La rivoluzione comincia dal tuo armadio La moda sostenibile secondo Marina Spadafora

«Bisogna essere vocal a riguardo», dice Marina Spadafora parlando della sostenibilità nella moda. E sarebbe difficile essere più vocal della designer che ha scritto e presentato, insieme alla giornalista Luisa Ciuni, il suo nuovo libro, La rivoluzione comincia dal tuo armadio, che esamina la spinosa questione dell'inquinamento causato dal fashion luxury. Le tesi di Marina Spadafora sull’argomento della sostenibilità sociale e ambientale della moda sono tanto cristalline quanto inoppugnabili: il pubblico deve farsi sentire con la forza di un grass-root movement, ossia un movimento che parte dal basso, finché chi decide non potrà più ignorare la questione.

Quindi i cassonetti gialli della raccolta abiti non servono?

Vengono fatte delle balle di abiti usati, che vengono spediti in paesi di economie emergenti. Ad Accra, in Ghana, c’è un mercato enorme in cui i mercanti comprano queste balle a scatola chiusa. Le aprono e metà di quegli abiti è danneggiata o sporca e loro la buttano. Le discariche e i fiumi di Accra sono del tutto intasati dai nostri abiti buttati via. Dobbiamo produrre di meno: produrre meno e meglio e che la gente lo faccia durare. È l’unico modo per andare avanti.

Nel cammino verso una sostenibilità nella moda, che parte gioca l’elemento digitale?

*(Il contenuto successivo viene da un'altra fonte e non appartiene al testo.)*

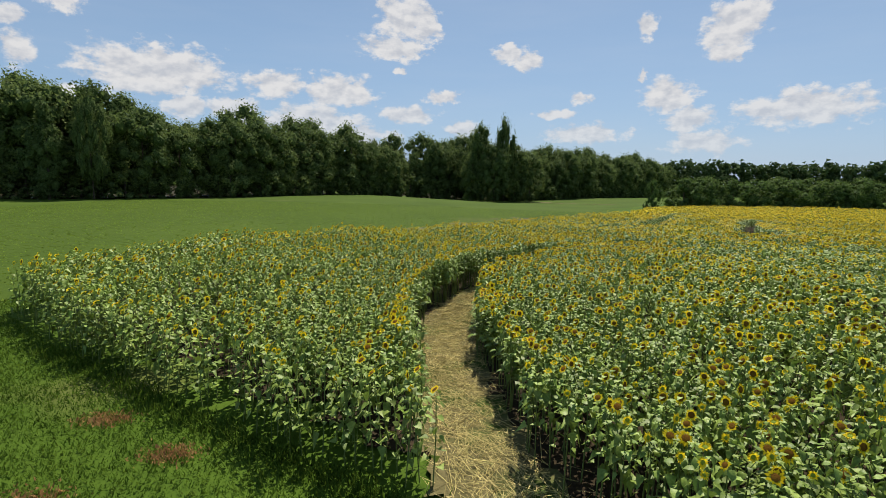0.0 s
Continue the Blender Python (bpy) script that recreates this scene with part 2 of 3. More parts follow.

Dal punto di vista dell’informazione, il digitale ci dà la possibilità  di condividere informazioni immediatamente. Il digitale non ha confini, non ha razza: fa sì che tu possa spaziare, il mondo è il tuo scrigno. Ma bisogna anche essere vocal a riguardo: se ognuno di noi diventasse una centrale di informazione, si crea massa critica. Nel momento in cui creiamo massa critica la bilancia si sposta e i governi non possono distogliere lo sguardo. Noi dobbiamo essere una forza dal basso, un grass-root movement, ma da sopra devono arrivare le leggi. E poi i brand non possono più scappare. I brand dal top devono motivare la loro catena. E se non gli interessa farlo dovranno, perché altrimenti noi non compreremo più i loro abiti. L’idea è quella del boicottaggio: lotta dura senza paura.